What is/are you connection(s) to domestic violence?

I have always tried to be an advocate for victims of domestic violence since law school, and I continue to work with Sanctuary and other service providers to help victims of domestic violence escape their abusers.  I have worked on almost 500 divorces, mostly for victims of domestic violence.  I also believe that in order for women to fulfill their potential, they need to control their bodies, not only by being free of physical abuse or exploitation, but also by choosing when or if to have children.  In addition to the friend of the court brief in Whole Women’s Health, which was signed by me and over 100 female attorneys who had exercised their constitutional right to have an abortion, I have also acted as counsel to other organizations that have submitted friend of the court briefs to the United States Supreme Court and other courts in support of protecting abortion rights, including the National Abortion Federation, the American College of Obstetricians and Gynecologists, and other medical professionals who support women’s access to safe, legal abortion.

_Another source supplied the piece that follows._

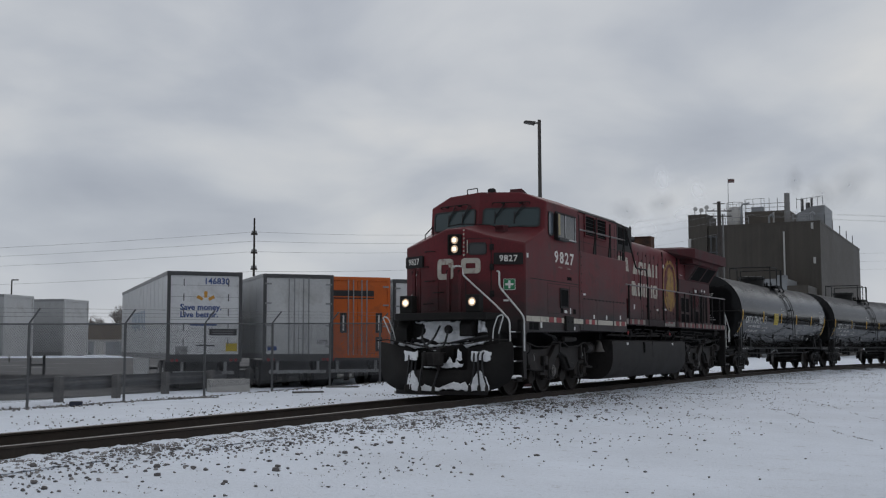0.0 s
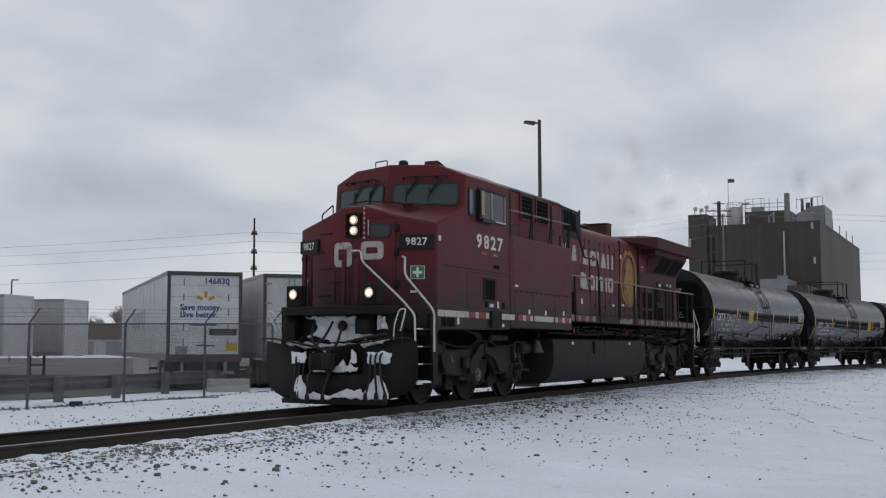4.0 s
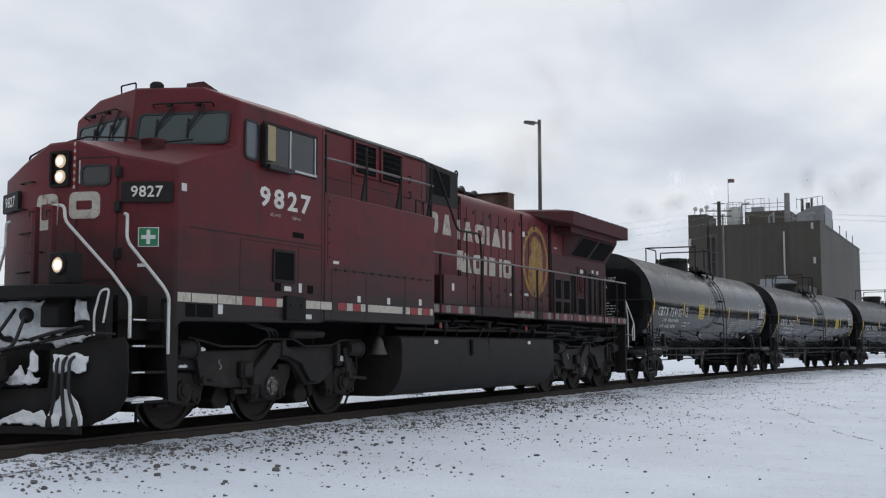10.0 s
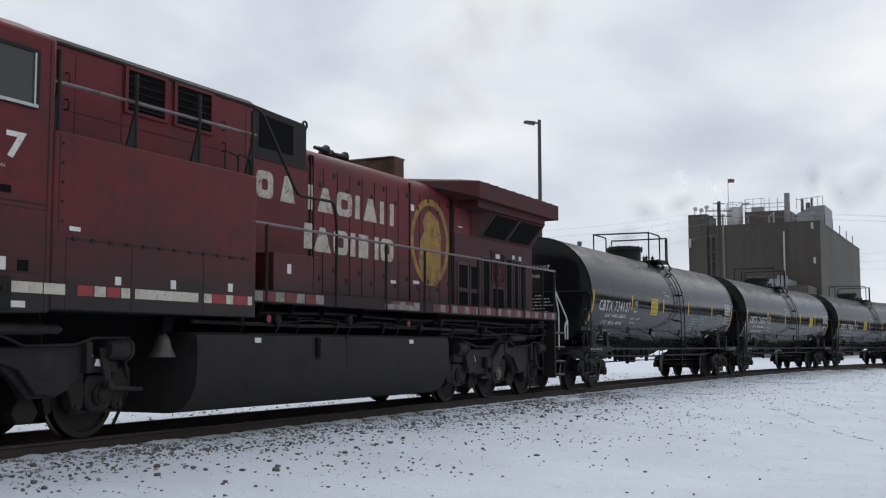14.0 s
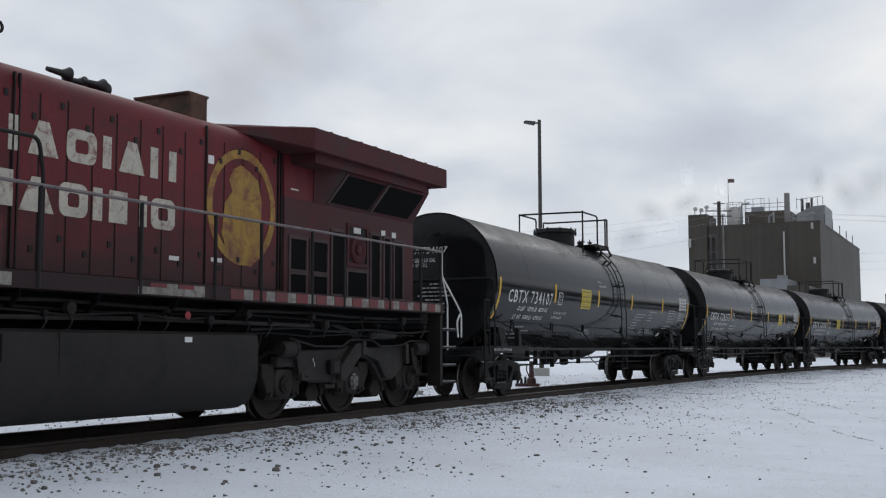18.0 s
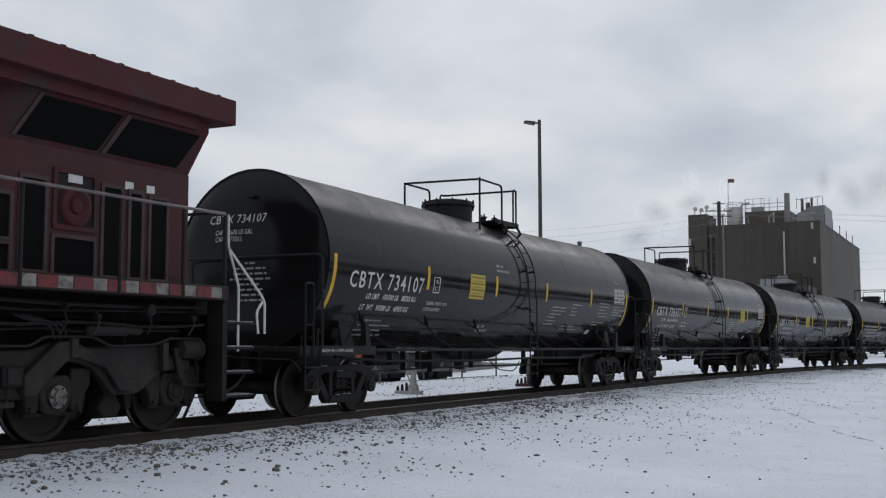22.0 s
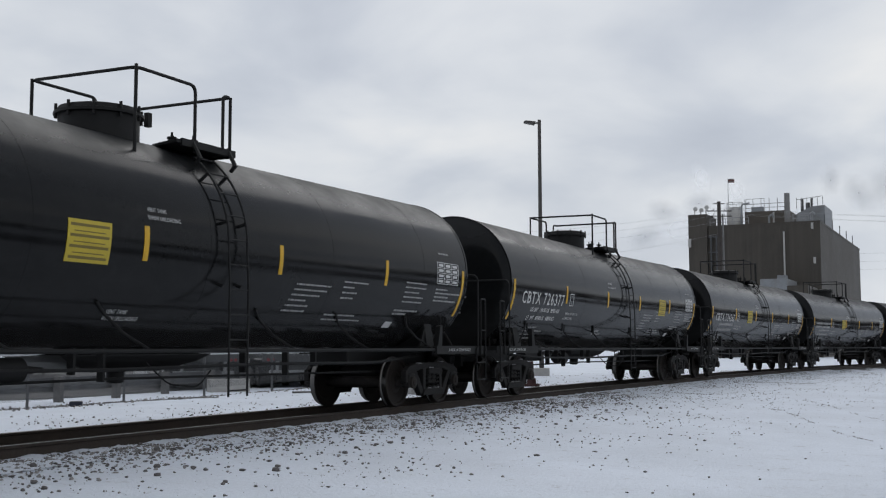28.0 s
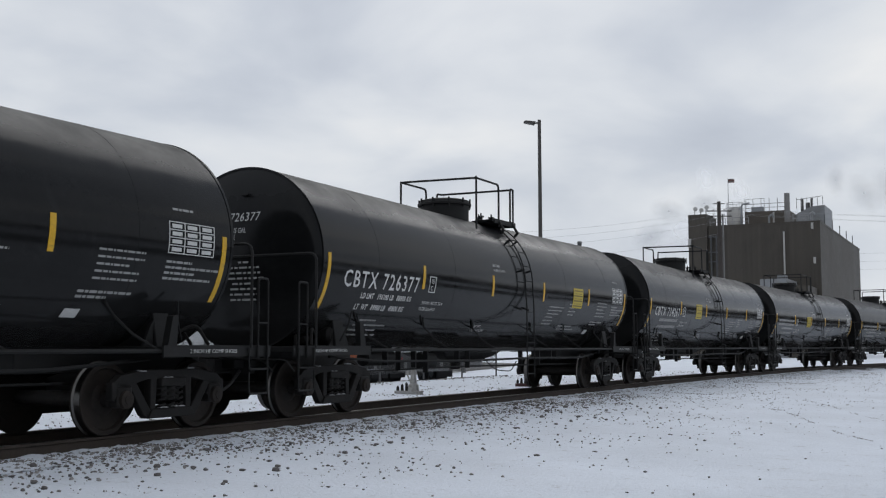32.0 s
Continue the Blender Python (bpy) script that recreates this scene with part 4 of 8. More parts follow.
build_woods("far_woods", "bare grey woods along the far horizon", [(-32, -14, 330, 7), (-14, 24, 420, 4)], 5, TWIG)
build_woods("woods_behind", "dark leafless woods across the road", [(95, 265, 110, 9), (27, 95, 150, 8)], 6, DARKWOOD)

# a flatbed that rolls slowly past the warehouse, and a parked car
flatbed = thing("flatbed_trailer", pose(-70, 205, LOT), "orange flatbed trailer rolling past the far warehouse", "trailer")
part("deck", box(mesh(), -9.0, 0, 0, 2.5, 1.25, 2.1), ORANGE_FAR, flatbed, "orange deck", bevel=0.03)
part("load", box(mesh(), -4.6, -1.2, 0.3, 2.2, 2.1, 2.6), GREYTRIM, flatbed, "dark flat load")
for x in (-8.0, -6.8, -1.2):
    part("wheel", lathe(mesh(), [(0.0, 0.1), (0.0, 0.5), (0.5, 0.5), (0.5, 0.1)], "y", (x, 0, 0.5), 16), RUBBER, flatbed)
part("frame", box(mesh(), -8.8, -0.3, 0.7, 1.8, 0.8, 1.25), GREYTRIM, flatbed)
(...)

The issue of a woman’s right to have an abortion is not an abstract one; it is a very real issue for women from all walks of life. The women lawyer’s brief got a lot of press, and I realized I had to keep speaking out on the issue, which then led to the Washington Post article, the CNN article, and a number of public speaking engagements discussing how critical it is to talk about abortion.  The importance of access to reproductive rights is vital to a woman’s ability to control her destiny. Much of my work and the work done at organizations like Sanctuary is all about empowering women to be free of the patriarchal systems that currently dominate our political and social landscapes.

 

Pro-choice activists hold signs as marchers of the annual March for Life arrive in front of the U.S. Supreme Court January 22, 2014 on Capitol Hill in Washington, D.C. (Alex Wong/Getty Images)

The theme for this year’s Zero Tolerance benefit is “Breaking the Silence.” What made you want to break the silence around what has for so long been deemed the “taboo” topic of abortion?

When the president of the Center for Reproductive Rights contacted me about being the lead signer on the Whole Women’s Health brief, I was very nervous about public reaction, but I knew I was going to do it anyway. I decided I wanted to talk to my family before agreeing to do it.

We all sat around the dinner table – me, my husband, my daughter, who was 16 at the time, and my son, who was 13. I sat them down and told them: “This is a big deal. My name is going to be out there, so it could affect you too.” My husband responded by saying that it was my decision and he supported whatever I wanted to do, and my daughter said that she would be disappointed in me if I didn’t do it. Everyone was incredibly supportive of my decision to speak out about my abortion. I even spoke with my mother, who absolutely supported my wish to speak out. “I wish I had the choices that you had,” she told me.

The firm’s support was also a big help. After the brief and before the decision, so many at Fried Frank were supportive in not only publicizing the firm’s role in the Supreme Court brief, but also furthering our efforts within the context of gender rights.

What do you hope other women can gain from your story, and those of other women who have broken the silence surrounding abortion rights?

We need to stop being ashamed. No matter what the issue is. Sanctuary has played an important role in breaking the silence on domestic violence and sex trafficking, and I hope to continue breaking the silence on abortion.  Women shouldn’t be made to feel ashamed because they chose to have an abortion, just like they should not be shamed if they decided to have a child. This issue needs to be talked about. We have to take the shame away, and breaking the silence is a primary way to do that.